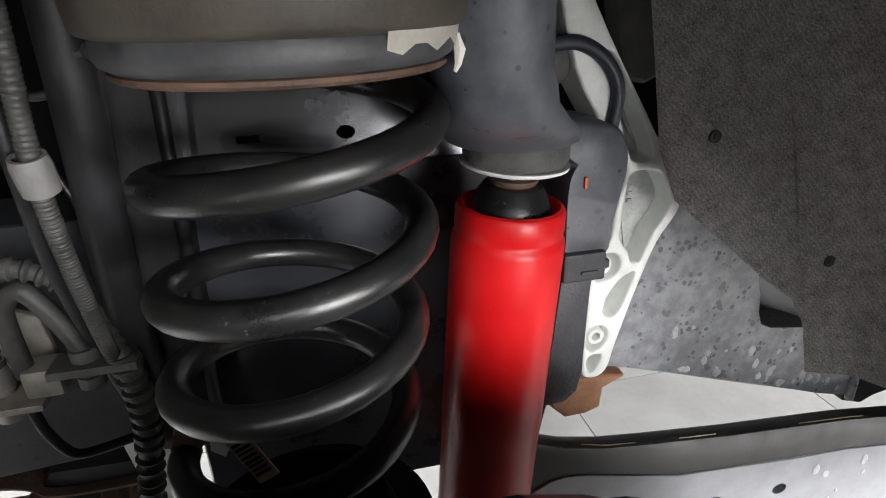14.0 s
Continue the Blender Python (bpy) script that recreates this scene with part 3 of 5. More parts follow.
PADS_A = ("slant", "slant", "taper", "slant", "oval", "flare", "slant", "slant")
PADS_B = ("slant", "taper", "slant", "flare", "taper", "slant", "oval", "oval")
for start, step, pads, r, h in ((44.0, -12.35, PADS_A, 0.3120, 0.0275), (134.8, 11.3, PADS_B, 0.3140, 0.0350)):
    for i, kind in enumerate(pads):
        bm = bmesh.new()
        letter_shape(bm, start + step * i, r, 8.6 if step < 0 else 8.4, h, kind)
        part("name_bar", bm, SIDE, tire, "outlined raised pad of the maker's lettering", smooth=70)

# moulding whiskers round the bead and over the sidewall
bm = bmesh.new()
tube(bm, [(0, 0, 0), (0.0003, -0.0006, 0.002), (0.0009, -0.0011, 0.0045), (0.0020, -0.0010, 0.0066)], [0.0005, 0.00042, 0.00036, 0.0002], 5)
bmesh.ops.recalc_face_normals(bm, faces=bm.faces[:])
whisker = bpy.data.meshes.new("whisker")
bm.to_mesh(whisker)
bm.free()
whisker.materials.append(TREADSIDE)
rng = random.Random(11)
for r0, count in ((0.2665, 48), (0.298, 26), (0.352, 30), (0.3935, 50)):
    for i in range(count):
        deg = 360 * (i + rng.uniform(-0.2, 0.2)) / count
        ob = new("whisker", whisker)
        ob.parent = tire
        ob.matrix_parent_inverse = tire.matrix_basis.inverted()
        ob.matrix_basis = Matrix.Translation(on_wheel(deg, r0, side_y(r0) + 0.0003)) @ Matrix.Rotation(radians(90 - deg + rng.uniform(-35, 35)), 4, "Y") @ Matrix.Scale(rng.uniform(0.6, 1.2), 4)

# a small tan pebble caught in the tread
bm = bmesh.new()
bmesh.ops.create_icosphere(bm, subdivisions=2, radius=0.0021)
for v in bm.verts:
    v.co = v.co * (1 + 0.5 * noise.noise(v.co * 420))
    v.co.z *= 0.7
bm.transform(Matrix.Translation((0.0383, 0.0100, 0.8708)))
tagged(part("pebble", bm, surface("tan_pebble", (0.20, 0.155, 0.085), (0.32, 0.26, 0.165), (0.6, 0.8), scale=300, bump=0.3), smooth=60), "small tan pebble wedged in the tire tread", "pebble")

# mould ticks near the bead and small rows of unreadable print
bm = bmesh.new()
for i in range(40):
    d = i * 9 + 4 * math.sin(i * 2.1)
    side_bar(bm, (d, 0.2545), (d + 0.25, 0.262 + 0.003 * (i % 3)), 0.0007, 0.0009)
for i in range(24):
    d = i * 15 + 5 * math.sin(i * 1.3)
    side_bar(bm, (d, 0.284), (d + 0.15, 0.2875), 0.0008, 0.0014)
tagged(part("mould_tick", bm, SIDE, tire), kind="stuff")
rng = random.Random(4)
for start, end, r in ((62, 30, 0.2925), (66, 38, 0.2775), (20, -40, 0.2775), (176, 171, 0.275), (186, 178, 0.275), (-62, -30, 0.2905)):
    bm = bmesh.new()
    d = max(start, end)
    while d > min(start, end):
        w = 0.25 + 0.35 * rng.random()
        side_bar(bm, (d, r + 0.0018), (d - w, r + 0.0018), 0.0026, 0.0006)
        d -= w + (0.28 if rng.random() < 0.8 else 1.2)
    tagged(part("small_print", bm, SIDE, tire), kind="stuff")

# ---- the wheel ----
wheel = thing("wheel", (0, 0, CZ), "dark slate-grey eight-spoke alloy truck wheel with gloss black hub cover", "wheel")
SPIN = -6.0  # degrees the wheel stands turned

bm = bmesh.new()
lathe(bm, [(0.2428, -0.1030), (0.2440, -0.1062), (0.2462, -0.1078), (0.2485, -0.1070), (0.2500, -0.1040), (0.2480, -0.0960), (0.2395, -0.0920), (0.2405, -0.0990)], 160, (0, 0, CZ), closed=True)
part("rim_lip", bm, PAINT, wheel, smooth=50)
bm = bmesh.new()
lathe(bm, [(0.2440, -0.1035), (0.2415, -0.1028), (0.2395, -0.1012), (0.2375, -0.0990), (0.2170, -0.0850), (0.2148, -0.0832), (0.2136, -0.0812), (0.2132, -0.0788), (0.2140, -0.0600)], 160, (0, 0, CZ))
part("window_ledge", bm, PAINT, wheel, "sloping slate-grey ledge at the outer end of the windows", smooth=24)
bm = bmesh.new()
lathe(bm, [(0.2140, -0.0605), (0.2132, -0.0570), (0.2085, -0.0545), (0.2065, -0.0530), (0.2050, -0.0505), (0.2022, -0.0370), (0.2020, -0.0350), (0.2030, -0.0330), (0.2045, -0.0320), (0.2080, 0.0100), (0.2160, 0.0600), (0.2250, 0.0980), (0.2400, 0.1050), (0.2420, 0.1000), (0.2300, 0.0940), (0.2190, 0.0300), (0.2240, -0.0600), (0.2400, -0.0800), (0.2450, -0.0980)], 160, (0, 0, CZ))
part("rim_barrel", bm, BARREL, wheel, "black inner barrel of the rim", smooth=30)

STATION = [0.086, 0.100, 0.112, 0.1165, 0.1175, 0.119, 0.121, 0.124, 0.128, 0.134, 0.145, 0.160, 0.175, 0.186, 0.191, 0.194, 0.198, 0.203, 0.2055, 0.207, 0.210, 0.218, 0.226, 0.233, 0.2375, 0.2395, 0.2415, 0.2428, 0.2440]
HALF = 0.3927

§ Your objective
In the listing above, find the line with "Continue the Blender" and the line with "raised pad of". Output those two lines and every line between them, exactly as written.

§ Task solution
Continue the Blender Python (bpy) script that recreates this scene with part 3 of 5. More parts follow.
PADS_A = ("slant", "slant", "taper", "slant", "oval", "flare", "slant", "slant")
PADS_B = ("slant", "taper", "slant", "flare", "taper", "slant", "oval", "oval")
for start, step, pads, r, h in ((44.0, -12.35, PADS_A, 0.3120, 0.0275), (134.8, 11.3, PADS_B, 0.3140, 0.0350)):
    for i, kind in enumerate(pads):
        bm = bmesh.new()
        letter_shape(bm, start + step * i, r, 8.6 if step < 0 else 8.4, h, kind)
        part("name_bar", bm, SIDE, tire, "outlined raised pad of the maker's lettering", smooth=70)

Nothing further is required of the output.